Разумеется, на писателя тут же обрушилась критика.
«Анархиствующий обыватель», «литературный подкулачник», «агент классового врага»! – «Все тридцатые годы Платонов ждал ареста, – писал Г. Елин. – Рядом исчезали люди, литераторы, чья репутация казалась всем незыблемой; что уж тут говорить об авторе „Усомнившегося Макара“ и бедняцкой хроники „Впрок“, вызвавших гнев самого главного „научного“ человека?… Почему-то считается, что в те годы Платонов „лег на дно“ – жил тише воды, ниже травы, выступая в печати исключительно со статьями и рецензиями под псевдонимом Ф. Человеков, потому-де про него просто-напросто забыли. Даже сухая статистика библиографии сводит этот довод на нет: после мощного критического залпа по Платонову он действительно „выпал“ из периодики на три года, но уже с 1934 до начала войны публикует три десятка рассказов, притом в таких центральных изданиях, как „Знамя“, „Красная новь“, „Новый мир“, „Октябрь“, „Литературная газета“, которые безусловно читал самый главный читатель, прославившийся, кроме всего прочего, и тем, что успевал читать все на свете. Будем помнить и о том, что почти каждый новый платоновский рассказ становился объектом злобных и опасных нападок в прессе, равно как и вышедший в 37-м сборник прозы „Река Потудань“, тотчас украшенный ярлыком – порочная философия».

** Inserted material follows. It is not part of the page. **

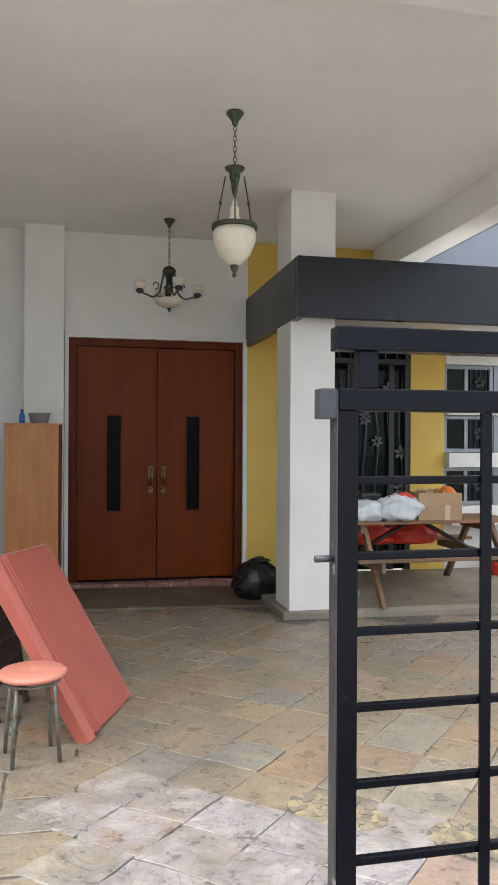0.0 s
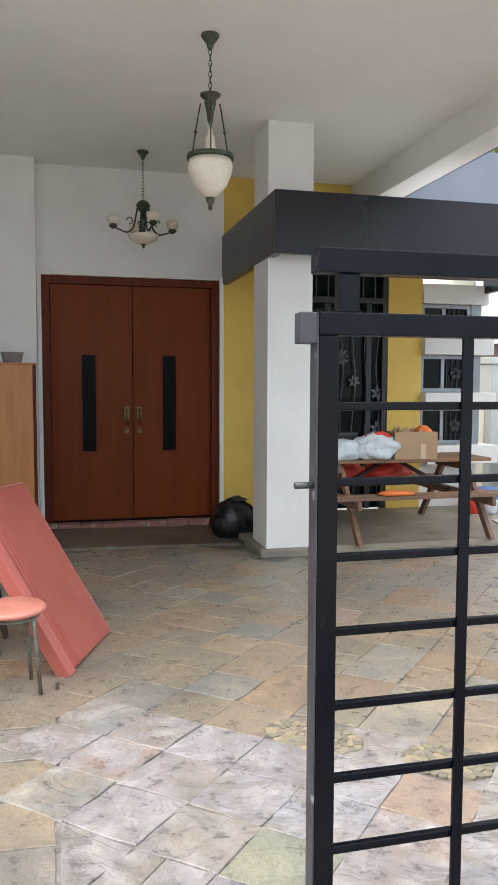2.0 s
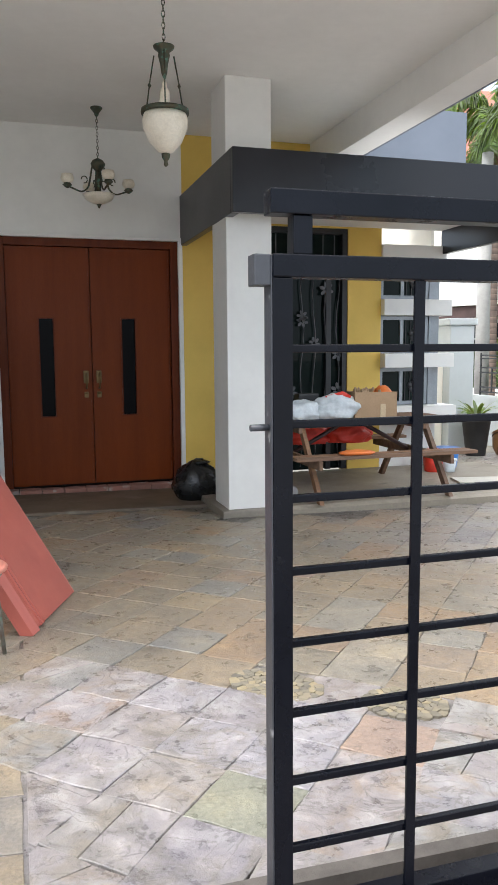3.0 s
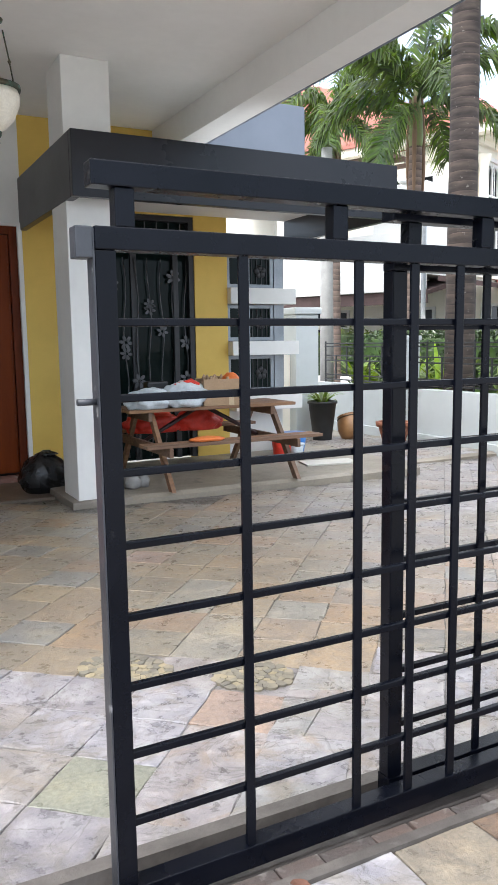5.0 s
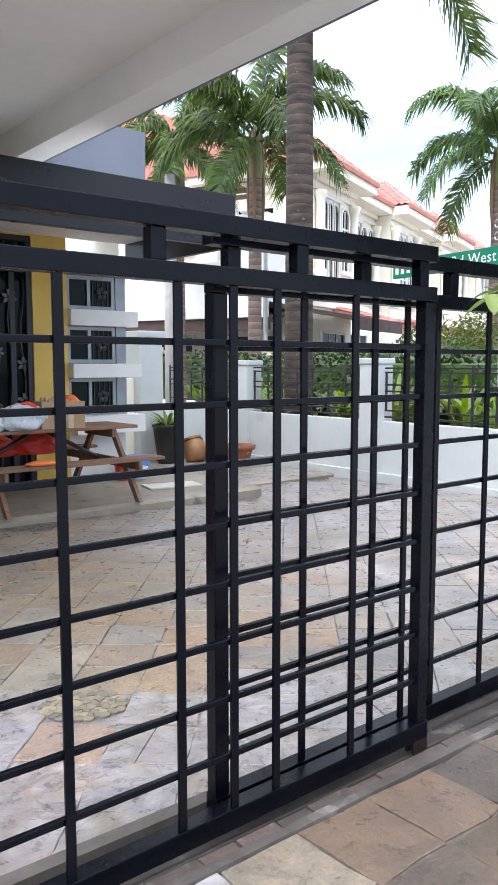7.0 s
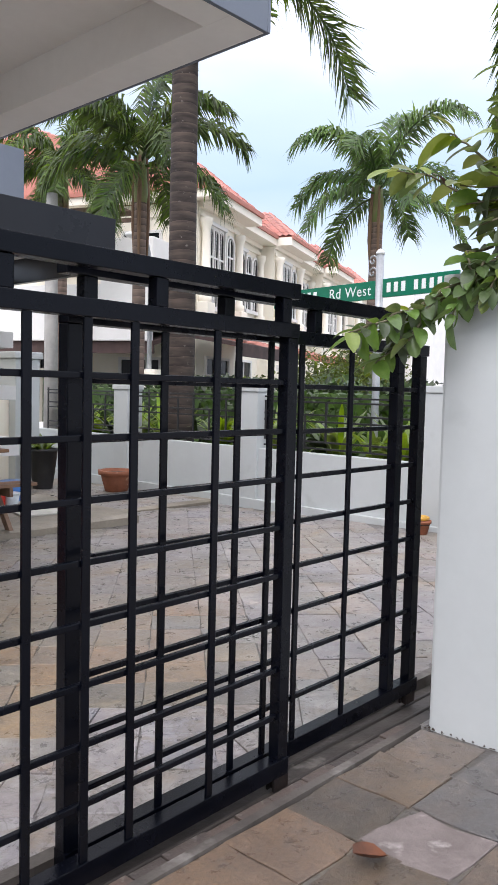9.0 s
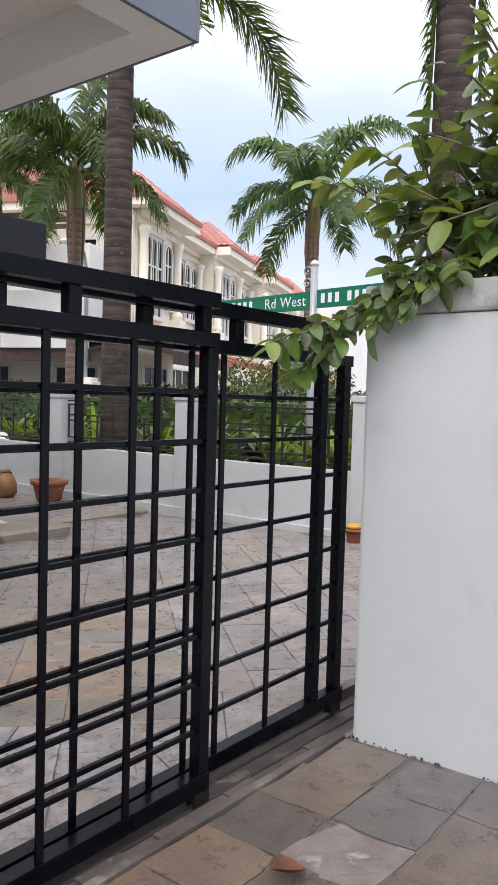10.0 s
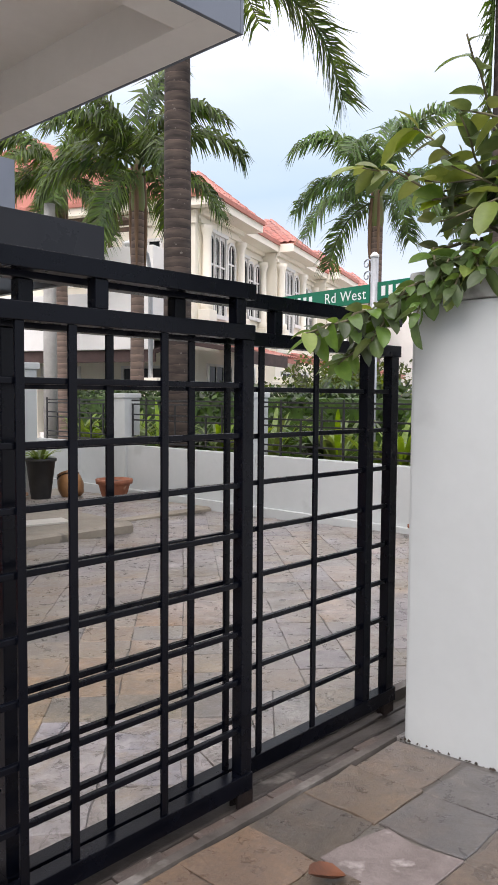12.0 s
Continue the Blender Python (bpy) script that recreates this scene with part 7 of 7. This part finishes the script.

Но покаяться Платонову пришлось.
«Мои литературные ошибки не соответствовали моим субъективным намерениям».
Ареста, к счастью, все-таки не последовало, но забрали сына. «Письма сдать… посылки сыну… комендант лагеря…» – такие слова запестрели в записных книжках писателя. «Не знал тогда и сейчас не знаю, – вспоминал Г. Елин, – что было предъявлено виной юноше Тоше Платонову и какие показания он дал следователям в Лефортовской тюрьме. Но из той же записной книжки его отца, где пометка о посылке сыну, выписал примечательную и вроде бы „постороннюю“ историйку-сюжет: „Его обвиняли, он был невиновен. Чтобы отделаться, он вспомнил пьесу, написанную 300 лет назад, где были лорды и пр., – и повторил всю ситуацию пьесы, признав, что он дружил с лордами и т. д.“ Сегодня, когда приоткрылся занавес над сценой сталинского „правосудия“, описанная Платоновым ситуация, казавшаяся абсурдной, выглядит, увы, вполне бытовой. Общими стараниями друзей, при ходатайстве авторитетных писателей Тоша Платонов был все-таки вызволен из заключения. Но жизнь его была кончена – туберкулез быстро делал свое дело. Умер он на руках отца. И Тошина смерть не только перевернула Платонову душу своей реальностью, но стала для него до конца жизни неким суммирующим моментом, очень многозначным, если вспомнить давнее и прочное увлечение писателя философией Н. Ф. Федорова. В записной книжке 1944 года, на вклеенном календаре которой Платоновым отмечен четвертый день января – годовщина смерти сына, есть такая запись – с пометой „оч. важно“: „Как Тоша, умирая, говорил: „Важное, важное, самое важное“, – и умер, не сказав самого важного. Так самое важное уносится в могилу“. О том же и в письме Платонова к жене с фронта 6 июня 1943 года: „…главное, я так тоскую о холмике земли на армянском кладбище… Я сделал здесь на войне столь важные выводы из его смерти, о которых ты узнаешь позже, и это тебя немного утешит в твоем горе“.